BEGIN GIVEN INFORMATION
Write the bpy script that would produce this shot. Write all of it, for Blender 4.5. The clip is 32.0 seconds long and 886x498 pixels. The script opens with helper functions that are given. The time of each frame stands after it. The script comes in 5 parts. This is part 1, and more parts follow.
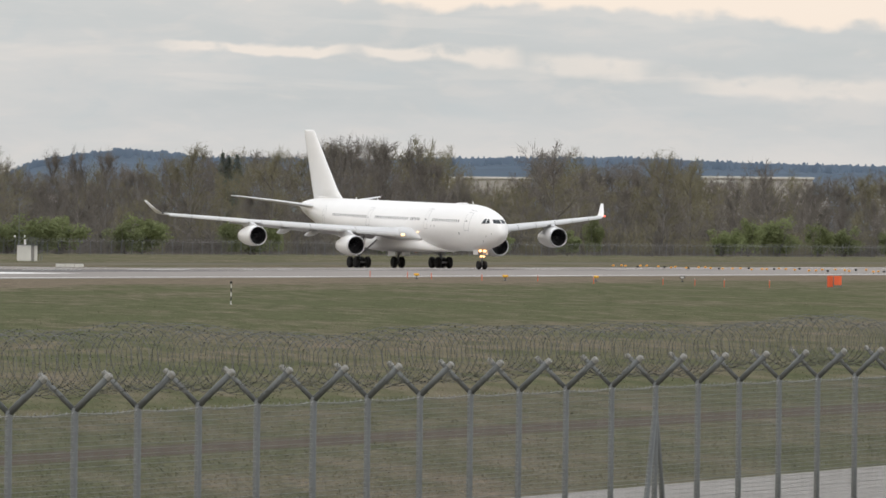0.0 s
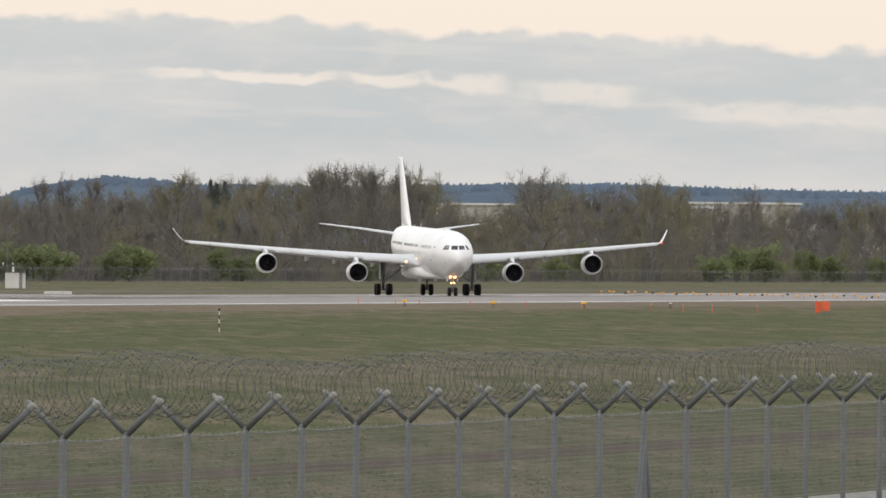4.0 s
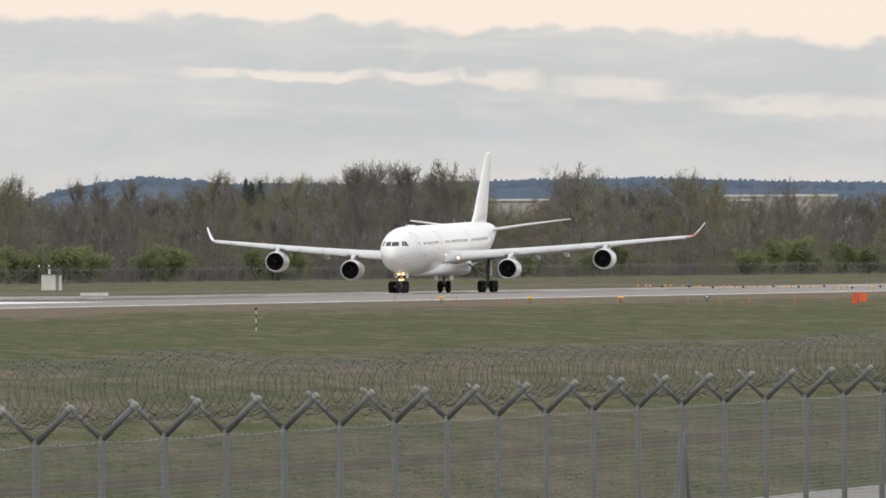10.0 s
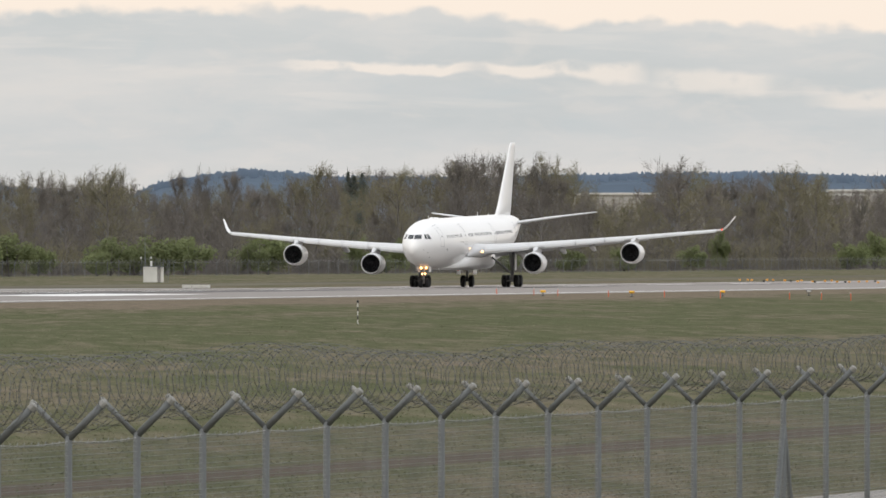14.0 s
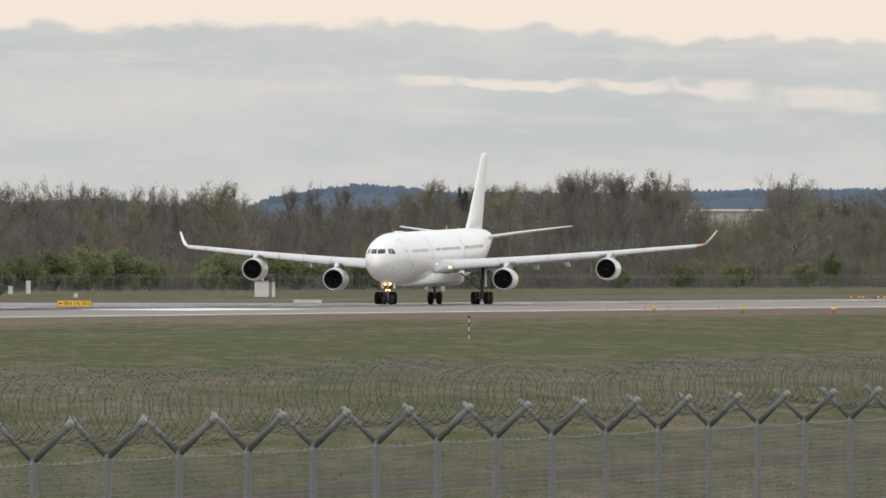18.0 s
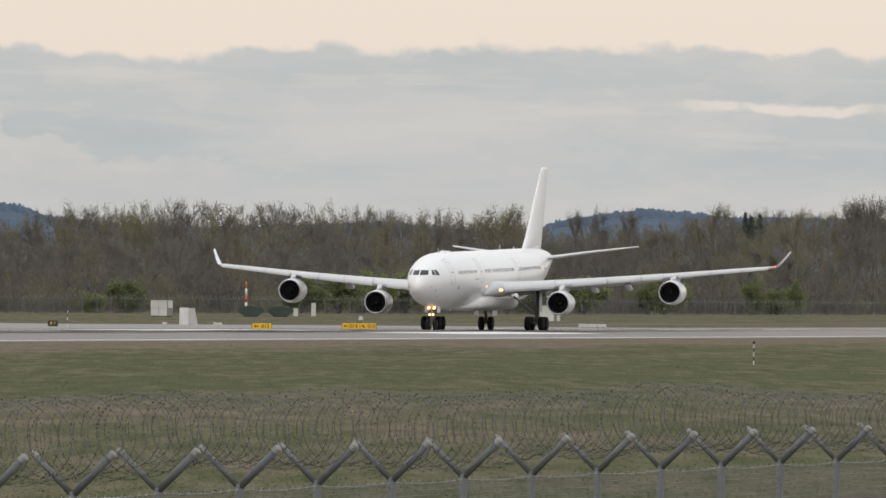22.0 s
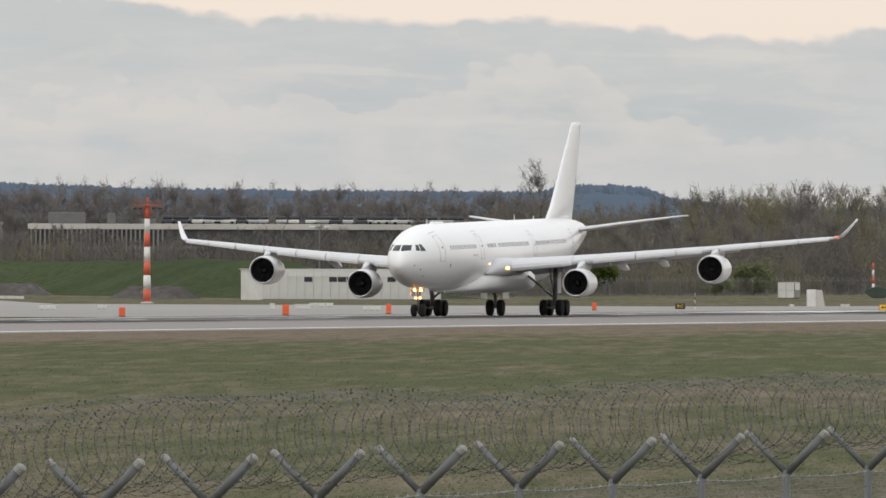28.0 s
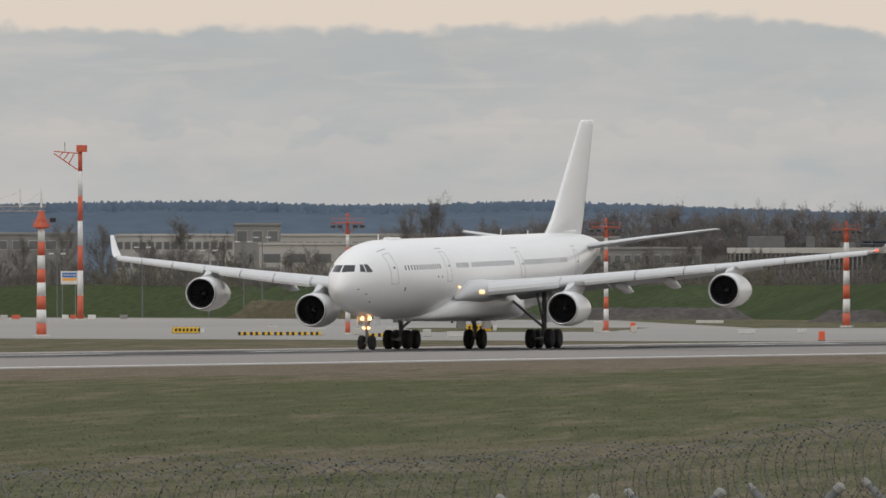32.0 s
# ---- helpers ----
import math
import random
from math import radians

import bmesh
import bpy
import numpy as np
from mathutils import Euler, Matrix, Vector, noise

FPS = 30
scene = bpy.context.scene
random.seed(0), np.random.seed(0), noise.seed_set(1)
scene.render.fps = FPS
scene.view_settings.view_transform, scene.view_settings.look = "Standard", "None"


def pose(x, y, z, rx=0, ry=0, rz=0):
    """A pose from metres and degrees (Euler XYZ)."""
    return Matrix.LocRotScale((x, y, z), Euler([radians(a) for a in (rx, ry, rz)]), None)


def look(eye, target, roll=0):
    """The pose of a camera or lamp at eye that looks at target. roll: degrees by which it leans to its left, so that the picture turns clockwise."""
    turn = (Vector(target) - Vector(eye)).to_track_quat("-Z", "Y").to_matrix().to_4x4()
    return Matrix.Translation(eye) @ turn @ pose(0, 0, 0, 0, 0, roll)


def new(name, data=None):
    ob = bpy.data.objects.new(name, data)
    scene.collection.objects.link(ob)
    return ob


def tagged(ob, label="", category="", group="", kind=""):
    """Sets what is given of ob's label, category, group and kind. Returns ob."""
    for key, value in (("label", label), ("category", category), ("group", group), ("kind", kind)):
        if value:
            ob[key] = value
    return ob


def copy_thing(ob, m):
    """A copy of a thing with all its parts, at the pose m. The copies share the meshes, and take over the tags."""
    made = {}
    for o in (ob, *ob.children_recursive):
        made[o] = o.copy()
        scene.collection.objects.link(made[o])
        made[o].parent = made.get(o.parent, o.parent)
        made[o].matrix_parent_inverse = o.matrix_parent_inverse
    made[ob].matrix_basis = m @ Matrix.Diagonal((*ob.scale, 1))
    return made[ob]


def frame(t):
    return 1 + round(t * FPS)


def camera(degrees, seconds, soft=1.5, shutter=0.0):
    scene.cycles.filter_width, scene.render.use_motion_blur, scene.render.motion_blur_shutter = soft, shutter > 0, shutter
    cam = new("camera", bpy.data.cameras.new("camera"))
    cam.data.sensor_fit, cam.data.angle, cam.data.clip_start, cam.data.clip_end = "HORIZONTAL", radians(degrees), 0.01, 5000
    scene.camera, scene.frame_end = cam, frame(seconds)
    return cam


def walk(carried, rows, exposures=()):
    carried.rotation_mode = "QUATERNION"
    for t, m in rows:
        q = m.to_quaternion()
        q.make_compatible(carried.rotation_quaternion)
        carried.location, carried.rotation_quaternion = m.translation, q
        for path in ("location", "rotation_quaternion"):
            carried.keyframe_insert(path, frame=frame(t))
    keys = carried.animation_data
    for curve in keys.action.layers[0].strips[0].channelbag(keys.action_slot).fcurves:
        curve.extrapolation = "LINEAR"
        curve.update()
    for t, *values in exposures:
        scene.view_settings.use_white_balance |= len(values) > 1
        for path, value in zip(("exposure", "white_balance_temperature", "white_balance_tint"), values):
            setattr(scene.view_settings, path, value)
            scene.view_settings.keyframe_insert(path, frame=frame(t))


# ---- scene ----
END GIVEN INFORMATION
> WHAT IS EXPECTED
Reproduce all of the material exactly, apart from the pictures.

> FINISHED EXERCISE
Write the bpy script that would produce this shot. Write all of it, for Blender 4.5. The clip is 32.0 seconds long and 886x498 pixels. The script opens with helper functions that are given. The time of each frame stands after it. The script comes in 5 parts. This is part 1, and more parts follow.
0.0 s
4.0 s
10.0 s
14.0 s
18.0 s
22.0 s
28.0 s
32.0 s
# ---- helpers ----
import math
import random
from math import radians

import bmesh
import bpy
import numpy as np
from mathutils import Euler, Matrix, Vector, noise

FPS = 30
scene = bpy.context.scene
random.seed(0), np.random.seed(0), noise.seed_set(1)
scene.render.fps = FPS
scene.view_settings.view_transform, scene.view_settings.look = "Standard", "None"


def pose(x, y, z, rx=0, ry=0, rz=0):
    """A pose from metres and degrees (Euler XYZ)."""
    return Matrix.LocRotScale((x, y, z), Euler([radians(a) for a in (rx, ry, rz)]), None)


def look(eye, target, roll=0):
    """The pose of a camera or lamp at eye that looks at target. roll: degrees by which it leans to its left, so that the picture turns clockwise."""
    turn = (Vector(target) - Vector(eye)).to_track_quat("-Z", "Y").to_matrix().to_4x4()
    return Matrix.Translation(eye) @ turn @ pose(0, 0, 0, 0, 0, roll)


def new(name, data=None):
    ob = bpy.data.objects.new(name, data)
    scene.collection.objects.link(ob)
    return ob


def tagged(ob, label="", category="", group="", kind=""):
    """Sets what is given of ob's label, category, group and kind. Returns ob."""
    for key, value in (("label", label), ("category", category), ("group", group), ("kind", kind)):
        if value:
            ob[key] = value
    return ob


def copy_thing(ob, m):
    """A copy of a thing with all its parts, at the pose m. The copies share the meshes, and take over the tags."""
    made = {}
    for o in (ob, *ob.children_recursive):
        made[o] = o.copy()
        scene.collection.objects.link(made[o])
        made[o].parent = made.get(o.parent, o.parent)
        made[o].matrix_parent_inverse = o.matrix_parent_inverse
    made[ob].matrix_basis = m @ Matrix.Diagonal((*ob.scale, 1))
    return made[ob]


def frame(t):
    return 1 + round(t * FPS)


def camera(degrees, seconds, soft=1.5, shutter=0.0):
    scene.cycles.filter_width, scene.render.use_motion_blur, scene.render.motion_blur_shutter = soft, shutter > 0, shutter
    cam = new("camera", bpy.data.cameras.new("camera"))
    cam.data.sensor_fit, cam.data.angle, cam.data.clip_start, cam.data.clip_end = "HORIZONTAL", radians(degrees), 0.01, 5000
    scene.camera, scene.frame_end = cam, frame(seconds)
    return cam


def walk(carried, rows, exposures=()):
    carried.rotation_mode = "QUATERNION"
    for t, m in rows:
        q = m.to_quaternion()
        q.make_compatible(carried.rotation_quaternion)
        carried.location, carried.rotation_quaternion = m.translation, q
        for path in ("location", "rotation_quaternion"):
            carried.keyframe_insert(path, frame=frame(t))
    keys = carried.animation_data
    for curve in keys.action.layers[0].strips[0].channelbag(keys.action_slot).fcurves:
        curve.extrapolation = "LINEAR"
        curve.update()
    for t, *values in exposures:
        scene.view_settings.use_white_balance |= len(values) > 1
        for path, value in zip(("exposure", "white_balance_temperature", "white_balance_tint"), values):
            setattr(scene.view_settings, path, value)
            scene.view_settings.keyframe_insert(path, frame=frame(t))


# ---- scene ----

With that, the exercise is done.